A reader writes:
I work on a team of 15 people in a large office. My direct manager came to our team about a year ago. She is young and very athletic, into running marathons, snowboarding, hiking, etc. She is also very into team-building activities and making our team feel like a family, which is great! My problem comes into play with our team-building activities. She states she cannot make them mandatory, but that I and one other coworker are the only ones who do not participate. I am not against these activities; I used to enjoy them. But with her, every activity has to be extreme and sporty. There was the 10-mile hike, the 5k run, the rock climbing, the parasailing…I’m sure you get the idea.
I have some health problems and cannot do activities like these. I suggested low impact activities like a board game day or a BBQ in the park, and she shot me down without even putting it to a vote with the rest of the team. Those ideas are not exciting enough.

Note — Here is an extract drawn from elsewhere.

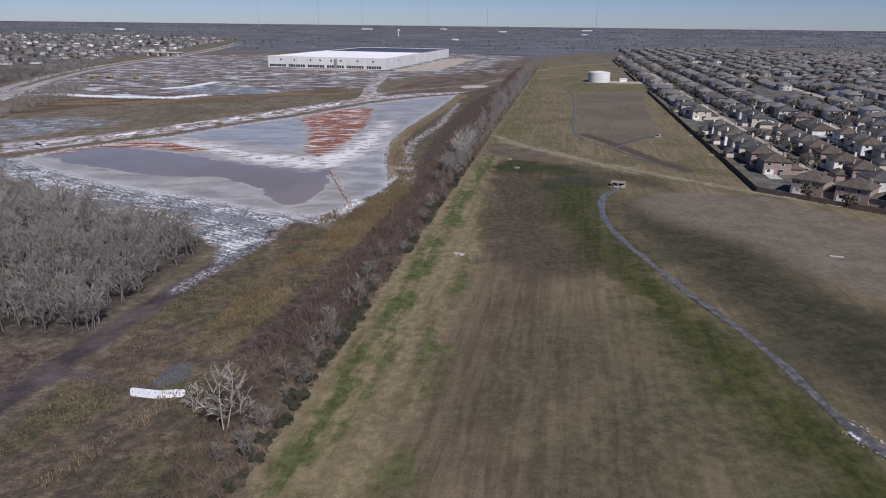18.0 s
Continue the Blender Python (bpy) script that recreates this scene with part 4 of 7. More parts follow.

Each month we have one of these activities and I do not show up, she writes on my monthly review that I was not a team player and refused to participate in team-building activities. I have privately conferred with the one other employee who also doesn’t participate, and the same is done to them. She is a good manager otherwise, but I am quite angry to be getting points taken from my performance review because my body can’t hack a 10k hike or run.
Should I speak to her directly and ask her to leave these out of my reviews? Should I take this to HR? I am hesitant to be the office tattletale because I know upper management does not know these things go on and I am sure that at least half of the activities she’s hosted would be prohibited if HR knew. But I don’t want it to seem like I am “threatening” to tell if I continue to get marked down either. I am thankful for any advice you can give!
Ugh, this is such crap. There’s no reason that you should be getting penalized on a performance review for not participating in athletic activities, assuming that your job is not marathon runner, rock climber, or some other title that will give me nightmares tonight.
In any case … Have you told her directly that you would like to participate but cannot because of health restrictions? If you haven’t, it’s time to be more clear with her. As in: “Jane, I would really like to participate in team-building activities (this is you being a good team player), but I have health restrictions that mean I can’t take part in things like running and rock climbing (this is you presenting Highly Sound Reasoning). I’d like to be able to fully participate (look, it’s you emphasizing you’re a team player again), so would it be possible to plan activities that aren’t based on sports?”
It’s hard to argue that you’re not a team player when you’re directly asking for activities that you can participate in.
And you also need to say something like: “I don’t think that my health restrictions should be a factor in my performance reviews. Can those be revisited?”
The mention of health issues should snap her into consciousness. She should already realize that she’s way over the line for penalizing someone for not participating in physical activities unrelated to the core of their job, but the health factor should make her realize that she’s also messing with legal issues. But if she’s not responsive to that, then at that point I really do think you should go talk to someone in HR, because what your manager is doing isn’t okay and it’s worth having someone in a position of authority intervene and point that out to her.
(To be clear, if you weren’t being penalized in your performance assessments for not participating, I wouldn’t advocate going to HR; I’d just advocate being disgusted with her judgment. But you’re being penalized in a way that matters, and that makes it serious business.)
Also: It’s important to note that you shouldn’t need health issues as a reason not to want to participate in this never-ending barrage of athleticism. Health is a reason that no sane person could argue with, so you might as well as raise it — but this constant bombardment of mandatory non-work-related activities in the guise of team-building is poor judgment on its own, and it raises the question of why this manager is relying so heavily on it. As I’ve written here before, what’s fun for some people is often miserable for others, and mandatory bonding alienates many people — the opposite of what it’s allegedly designed to do. And that’s especially true when the activities are physically grueling ones, which not everyone can or does enjoy.
Add in penalizing people who don’t participate, and you have a real clusterfudge of bad judgment.